DATA SEGMENT:
- - - - -
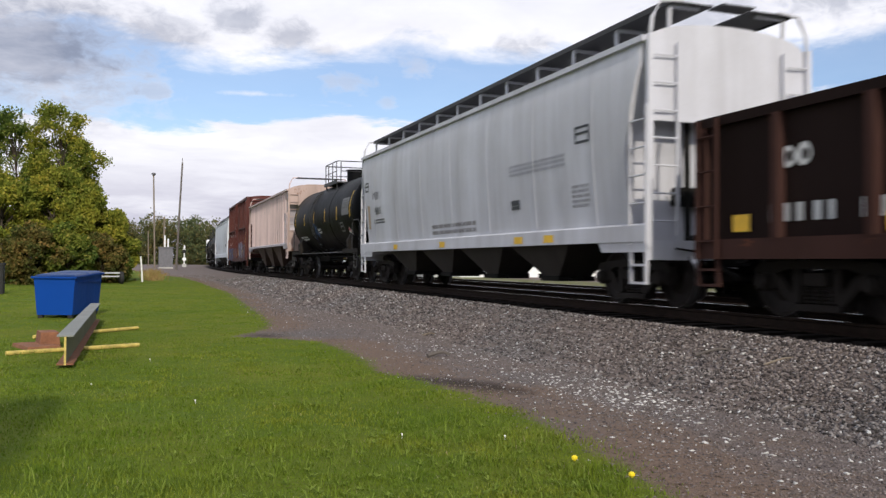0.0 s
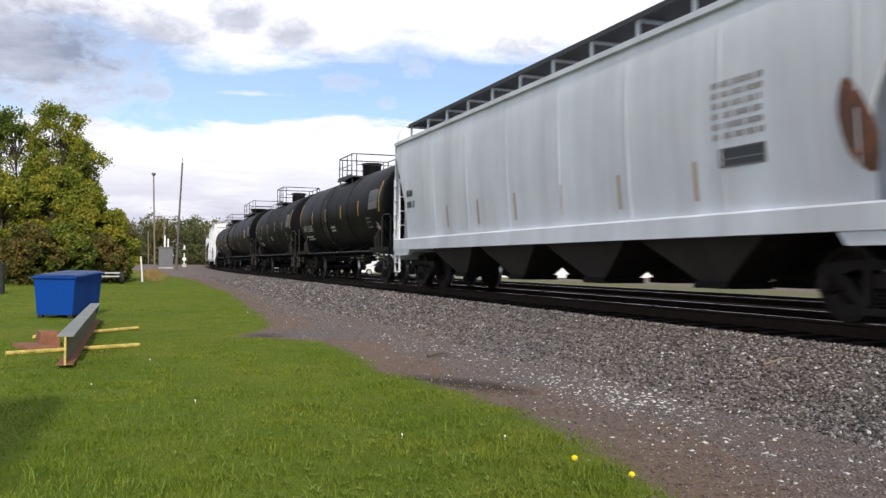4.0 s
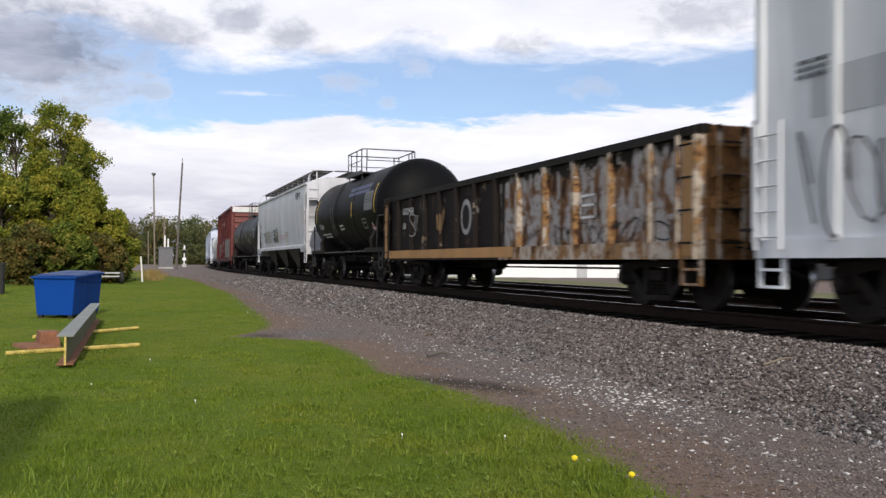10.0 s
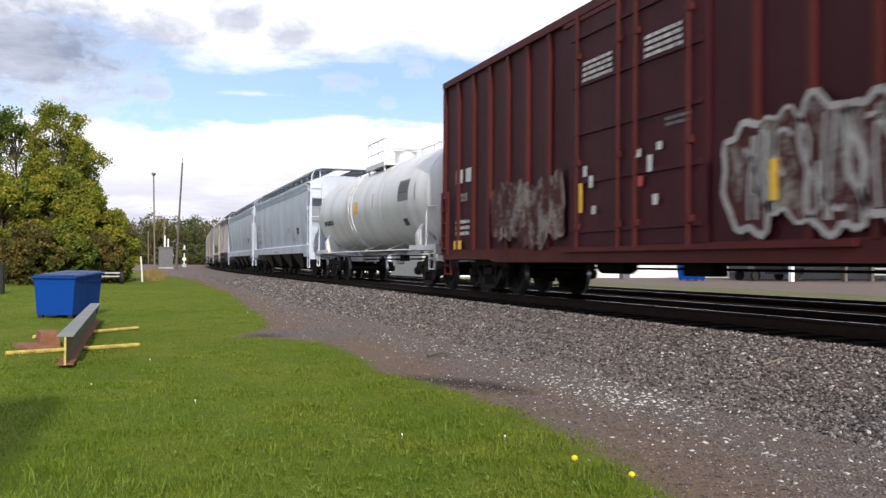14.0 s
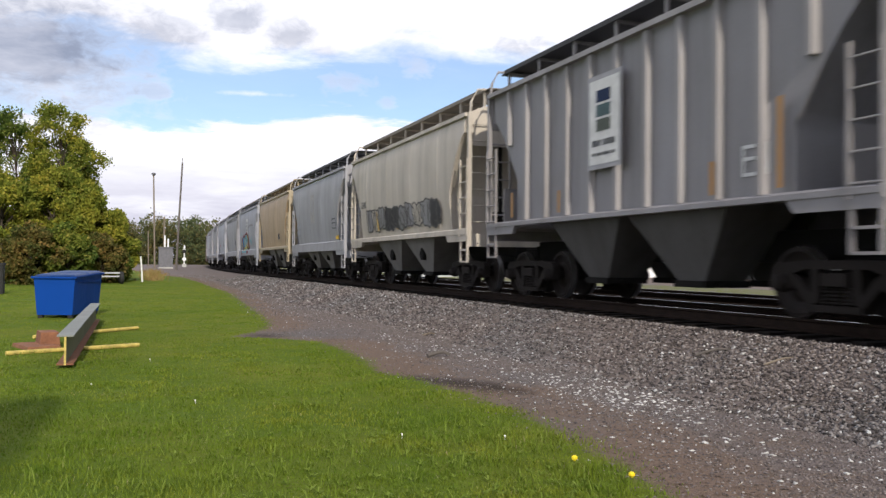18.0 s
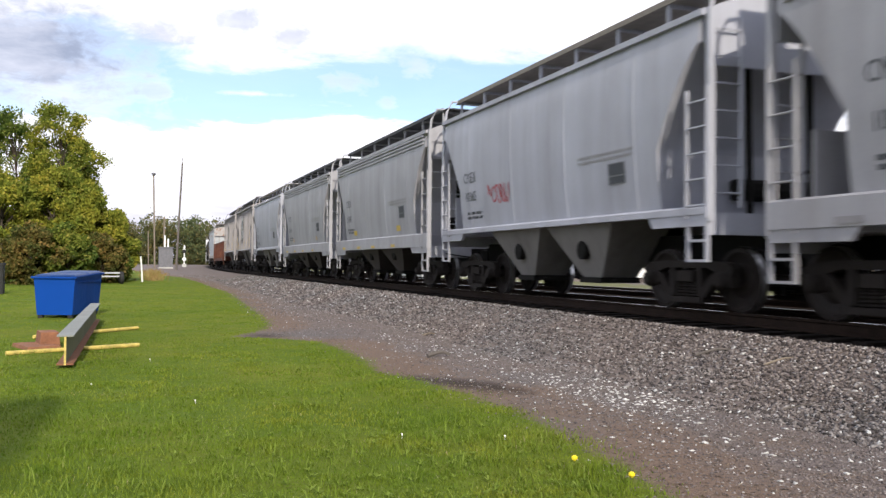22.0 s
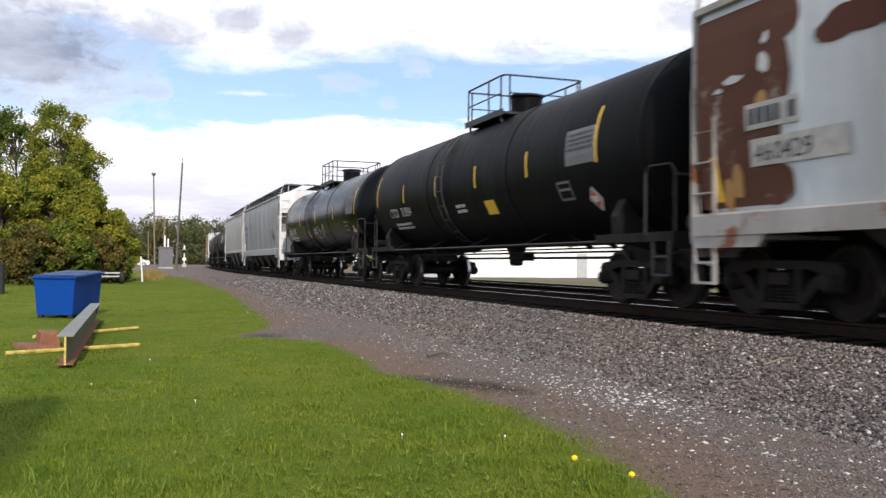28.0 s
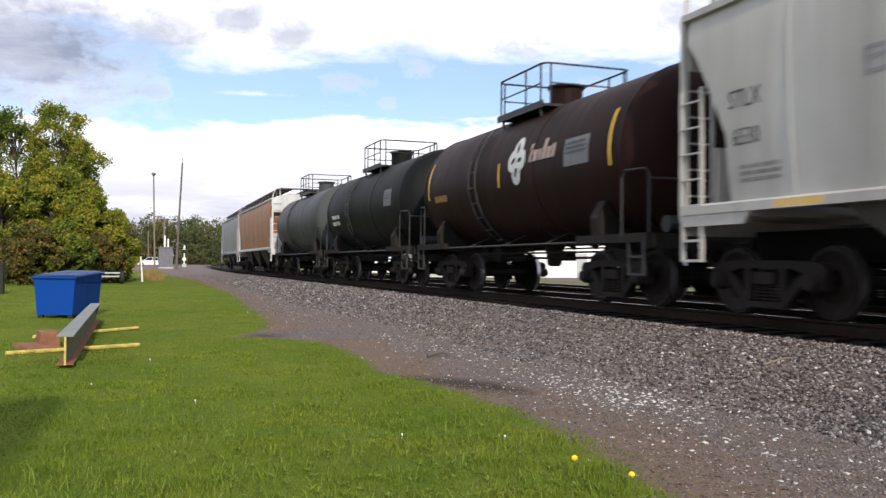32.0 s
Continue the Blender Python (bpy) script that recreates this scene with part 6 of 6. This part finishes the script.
- - - - -
WRITTEN REQUEST: Repeat the material above verbatim. Leave the pictures behind.

TASK RESPONSE:
0.0 s
4.0 s
10.0 s
14.0 s
18.0 s
22.0 s
28.0 s
32.0 s
Continue the Blender Python (bpy) script that recreates this scene with part 6 of 6. This part finishes the script.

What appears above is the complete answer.